— BEGIN GIVEN INFORMATION —
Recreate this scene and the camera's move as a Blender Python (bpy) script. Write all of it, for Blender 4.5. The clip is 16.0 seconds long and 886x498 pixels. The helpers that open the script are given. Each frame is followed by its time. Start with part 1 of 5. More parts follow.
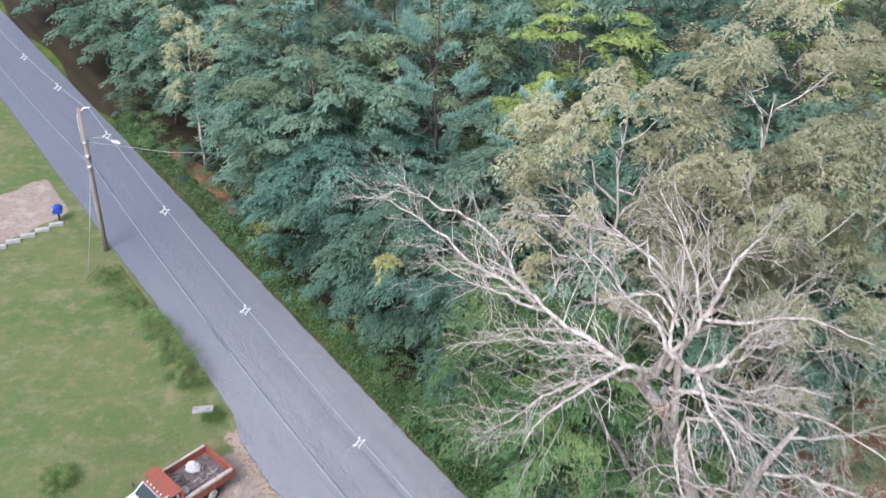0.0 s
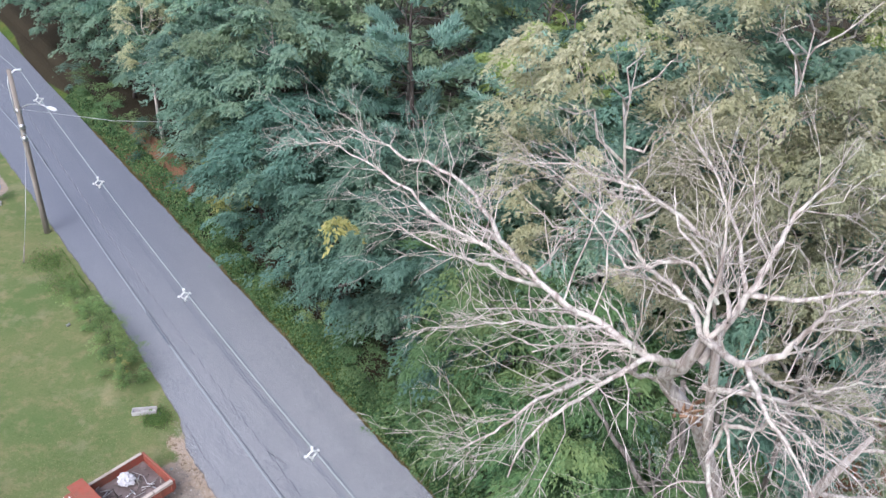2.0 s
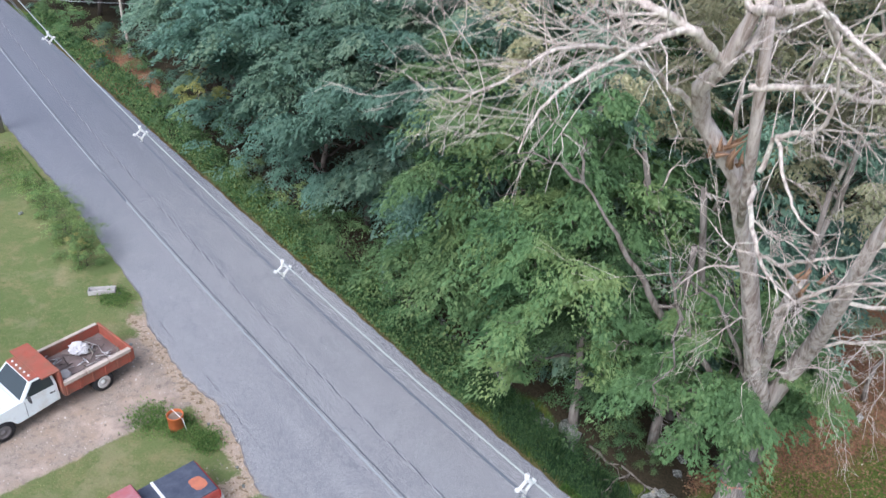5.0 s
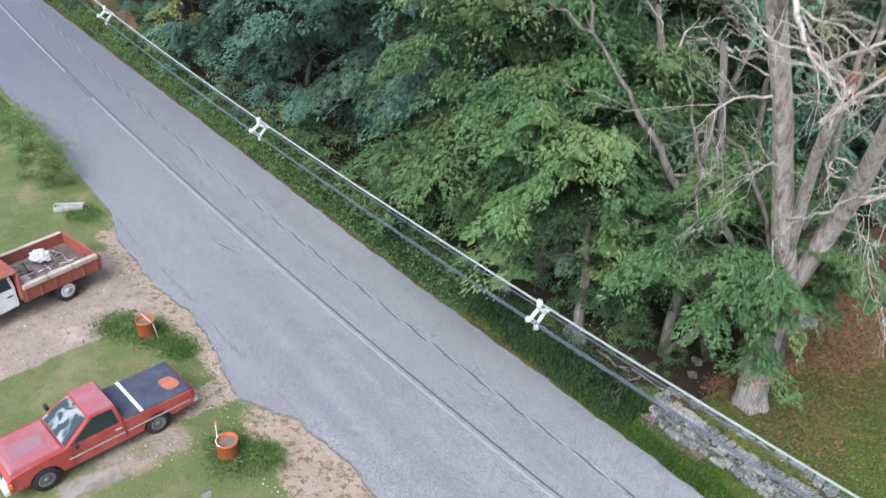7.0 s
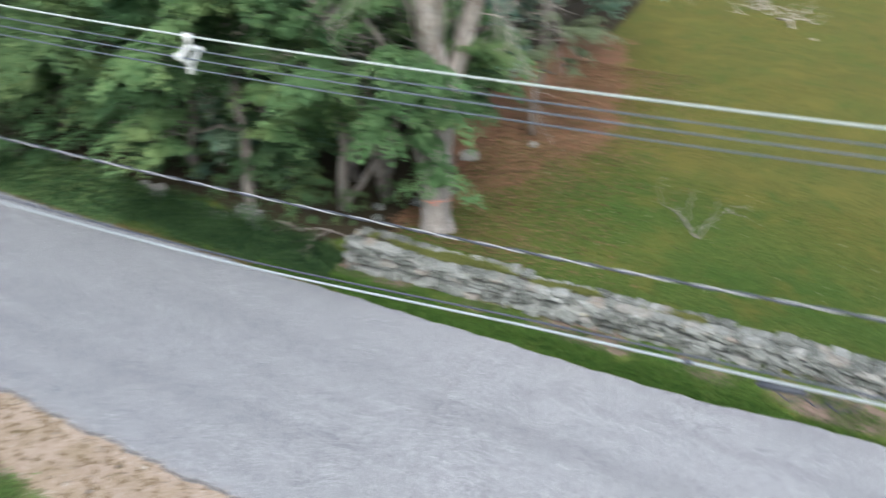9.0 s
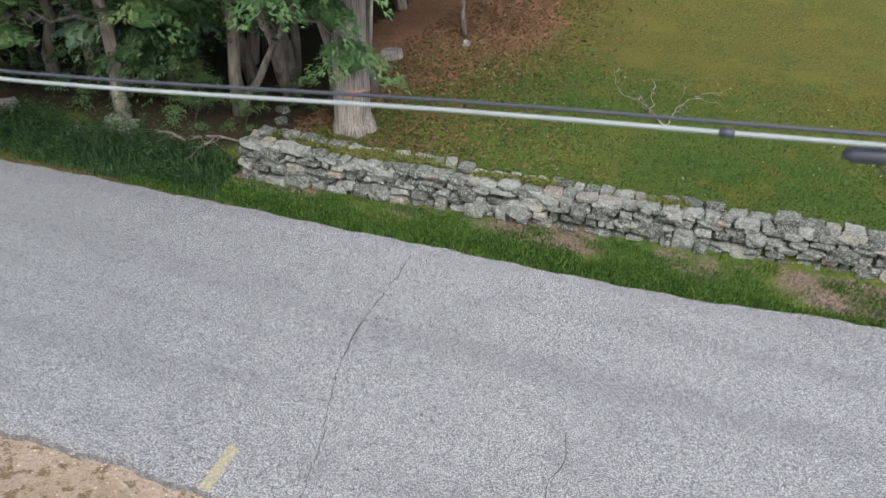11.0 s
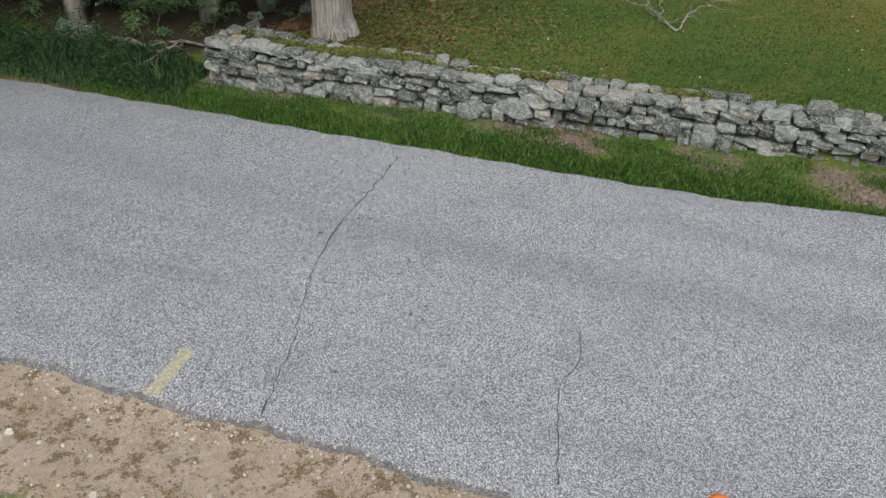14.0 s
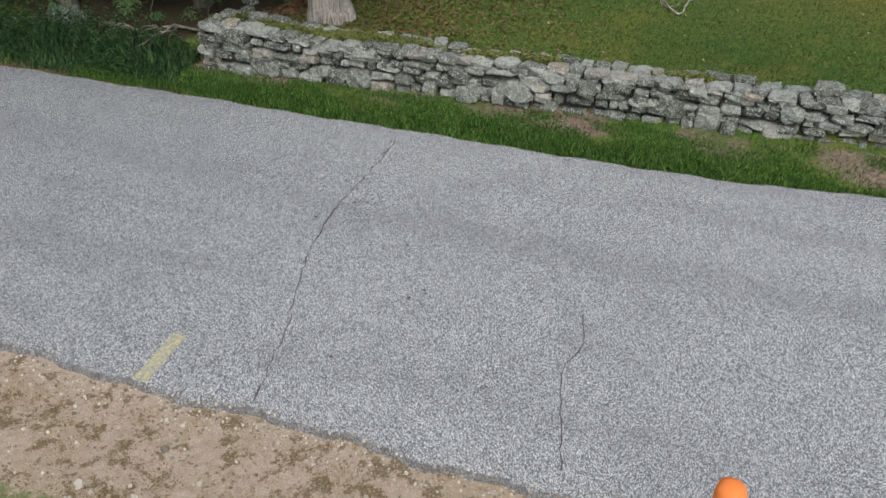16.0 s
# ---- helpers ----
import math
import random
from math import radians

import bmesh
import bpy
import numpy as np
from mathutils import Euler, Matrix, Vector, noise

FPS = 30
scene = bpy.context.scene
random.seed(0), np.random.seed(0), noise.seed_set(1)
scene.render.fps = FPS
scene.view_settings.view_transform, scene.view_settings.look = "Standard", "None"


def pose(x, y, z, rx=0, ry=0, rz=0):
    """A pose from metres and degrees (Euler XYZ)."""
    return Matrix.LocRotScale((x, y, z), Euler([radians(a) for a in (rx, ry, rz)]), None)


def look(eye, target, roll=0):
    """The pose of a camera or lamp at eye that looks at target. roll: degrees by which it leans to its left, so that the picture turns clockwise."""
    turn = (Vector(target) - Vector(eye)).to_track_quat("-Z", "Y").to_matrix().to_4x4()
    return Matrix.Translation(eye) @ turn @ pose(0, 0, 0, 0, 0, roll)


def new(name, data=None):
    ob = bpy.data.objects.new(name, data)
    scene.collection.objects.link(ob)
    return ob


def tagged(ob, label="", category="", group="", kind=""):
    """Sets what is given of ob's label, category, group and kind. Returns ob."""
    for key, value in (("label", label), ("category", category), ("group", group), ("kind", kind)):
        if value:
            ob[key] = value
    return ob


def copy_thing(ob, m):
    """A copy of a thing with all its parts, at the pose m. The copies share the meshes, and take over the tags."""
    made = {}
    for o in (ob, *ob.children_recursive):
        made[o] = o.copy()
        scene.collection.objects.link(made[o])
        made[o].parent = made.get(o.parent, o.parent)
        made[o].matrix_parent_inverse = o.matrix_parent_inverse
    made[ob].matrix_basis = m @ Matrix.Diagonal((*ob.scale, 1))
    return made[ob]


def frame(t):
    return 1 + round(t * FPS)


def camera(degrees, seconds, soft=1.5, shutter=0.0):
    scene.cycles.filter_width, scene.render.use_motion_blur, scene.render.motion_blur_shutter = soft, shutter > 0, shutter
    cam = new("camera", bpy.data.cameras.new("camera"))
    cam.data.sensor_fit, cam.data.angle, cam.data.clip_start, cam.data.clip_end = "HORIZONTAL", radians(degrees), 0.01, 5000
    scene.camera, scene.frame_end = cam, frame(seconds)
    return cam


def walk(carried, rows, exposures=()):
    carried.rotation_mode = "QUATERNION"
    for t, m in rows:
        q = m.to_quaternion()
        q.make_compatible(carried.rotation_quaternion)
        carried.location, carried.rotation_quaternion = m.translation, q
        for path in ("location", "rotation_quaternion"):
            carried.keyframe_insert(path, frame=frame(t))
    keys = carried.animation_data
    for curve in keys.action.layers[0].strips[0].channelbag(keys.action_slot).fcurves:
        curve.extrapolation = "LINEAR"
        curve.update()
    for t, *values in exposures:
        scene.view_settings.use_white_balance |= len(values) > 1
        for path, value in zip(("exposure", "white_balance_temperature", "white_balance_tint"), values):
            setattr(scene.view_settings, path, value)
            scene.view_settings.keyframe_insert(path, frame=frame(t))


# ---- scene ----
cam = camera(56.1, 16.0, soft=1.38, shutter=0.5)
PATH = [
    (0, (-0.091, -0.723, 28.979), (-0.231, 0.972, 27.926), 2.8),
    (0.5, (-0.193, 1.688, 28.279), (-0.324, 3.39, 27.236), 2.7),
    (1, (-0.135, 2.899, 27.325), (-0.255, 4.599, 26.278), 3.1),
    (1.5, (0.017, 3.35, 26.438), (-0.099, 5.043, 25.379), 3.0),
    (2, (0.166, 3.428, 25.567), (0.051, 5.117, 24.503), 3.0),
    (2.5, (0.181, 3.297, 24.737), (0.074, 4.986, 23.671), 3.2),
    (3, (0.247, 3.236, 23.732), (0.142, 4.924, 22.664), 3.2),
    (3.5, (0.239, 3.151, 22.809), (0.139, 4.839, 21.74), 3.3),
    (4, (0.347, 3.176, 21.621), (0.249, 4.864, 20.553), 3.1),
    (4.2, (0.33, 3.103, 21.178), (0.236, 4.792, 20.111), 3.1),
    (6.3, (0.288, 3.182, 16.988), (0.237, 4.873, 15.922), 3.4),
    (6.5, (0.316, 3.186, 16.677), (0.265, 4.876, 15.609), 3.3),
    (7, (0.332, 3.166, 15.575), (0.285, 4.858, 14.51), 3.4),
    (7.5, (0.341, 3.19, 14.571), (0.293, 4.881, 13.504), 3.3),
    (8, (0.344, 3.14, 13.37), (0.302, 4.831, 12.302), 3.4),
    (8.5, (0.247, 3.064, 12.402), (0.345, 4.758, 11.343), 3.5),
    (8.7, (0.399, 2.937, 12.021), (0.709, 4.612, 10.974), 3.0),
    (9, (0.258, 2.589, 11.353), (0.988, 4.154, 10.345), 3.7),
    (9.2, (0.317, 2.638, 10.967), (1.153, 4.147, 9.956), 3.3),
    (11.3, (2.013, 4.873, 7.416), (2.851, 6.36, 6.374), 2.4),
    (11.5, (2.147, 5.053, 7.111), (2.983, 6.536, 6.061), 2.4),
    (12, (2.314, 5.322, 6.123), (3.147, 6.798, 5.062), 2.2),
    (12.5, (2.341, 5.328, 5.869), (3.184, 6.792, 4.799), 2.1),
    (13, (2.256, 5.289, 5.913), (3.1, 6.752, 4.842), 2.1),
    (13.5, (2.2, 5.221, 5.927), (3.046, 6.684, 4.857), 2.1),
    (14, (2.195, 5.183, 5.893), (3.042, 6.644, 4.821), 2.1),
    (14.5, (2.213, 5.181, 5.924), (3.058, 6.64, 4.849), 2.0),
    (15, (2.241, 5.226, 5.962), (3.088, 6.685, 4.888), 2.0),
    (15.5, (2.253, 5.251, 5.899), (3.101, 6.71, 4.825), 2.1),
    (16, (2.288, 5.3, 5.602), (3.133, 6.757, 4.523), 1.9),
]
walk(cam, [(t, look(eye, target, roll)) for t, eye, target, roll in PATH],
     exposures=[(0, 0.92, 5800, 18), (4, 0.92, 5800, 17), (7, 1.03, 5850, 13), (9.2, 0.98, 6100, 9), (11.3, 0.66, 6450, 9.5), (12.5, 0.49, 6450, 8), (16, 0.44, 6450, 7.2)])

# ---- world, sun, exposure ----
SUN_EL, SUN_AZ = radians(52), radians(200)
world = bpy.data.worlds.new("overcast_sky")
scene.world = world
world.use_nodes = True
wn = world.node_tree
sky = wn.nodes.new("ShaderNodeTexSky")
sky.sky_type = "NISHITA"
sky.sun_disc = False
sky.sun_elevation, sky.sun_rotation = SUN_EL, SUN_AZ
sky.air_density, sky.dust_density, sky.ozone_density = 1.0, 4.0, 1.0
hue = wn.nodes.new("ShaderNodeHueSaturation")
hue.inputs["Saturation"].default_value = 0.62
wn.links.new(sky.outputs[0], hue.inputs["Color"])
wn.links.new(hue.outputs[0], wn.nodes["Background"].inputs["Color"])
wn.nodes["Background"].inputs["Strength"].default_value = 0.13
sun = new("sun", bpy.data.lights.new("sun", "SUN"))
sun.data.energy, sun.data.angle, sun.data.color = 1.1, radians(40), (1.0, 0.985, 0.96)
sun.matrix_world = look((0, 0, 60), (60 * math.sin(SUN_AZ) * -1, 60 * math.cos(SUN_AZ) * -1, 60 - 60 * math.tan(SUN_EL)))


# ---- road frame: s along the road, u across it, z up ----
AX = Vector((0.6791, -0.7340, 0))
UX = Vector((0.7340, 0.6791, 0))
HEAD = math.degrees(math.atan2(AX.y, AX.x))


def W(s, u, z=0.0):
    return AX * s + UX * u + Vector((0, 0, z))


def su_pose(s, u, z=0.0, turn=0.0, size=1.0):
    """A pose whose x axis runs along the road, turned by so many degrees."""
    p = W(s, u, z)
    return pose(p.x, p.y, p.z, 0, 0, HEAD + turn) @ Matrix.Scale(size, 4)


def smooth(a, b, x):
    k = np.clip((x - a) / (b - a), 0, 1)
    return k * k * (3 - 2 * k)


def ground_z(s, u):
    """Height of the ground: level on the house side, a low bank on the woods side."""
    widen = 0.38 * smooth(-3, 0.8, s)
    bank = smooth(16.75, 17.6, u - widen) * 0.15 + smooth(17.9, 19.0, u) * 0.41
    wild = smooth(18.5, 24, u) * (0.12 * np.sin(s * 0.31 + u * 0.2) + 0.1 * np.sin(u * 0.53 - s * 0.17))
    lawn = smooth(9.6, 8.2, u) * (0.03 * np.sin(s * 0.5) + 0.03 * np.sin(u * 0.8 + s * 0.23))
    return bank + wild + lawn - 0.07 * smooth(8.6, 10.3, u) * smooth(17.3, 16.7, u - widen)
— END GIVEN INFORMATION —
TASK STATEMENT: Give back, exactly as written, each line from the one that contains "import numpy as np" through the one that contains "pose from metres".

ANSWER FOR THIS EXERCISE:
import numpy as np
from mathutils import Euler, Matrix, Vector, noise

FPS = 30
scene = bpy.context.scene
random.seed(0), np.random.seed(0), noise.seed_set(1)
scene.render.fps = FPS
scene.view_settings.view_transform, scene.view_settings.look = "Standard", "None"


def pose(x, y, z, rx=0, ry=0, rz=0):
    """A pose from metres and degrees (Euler XYZ)."""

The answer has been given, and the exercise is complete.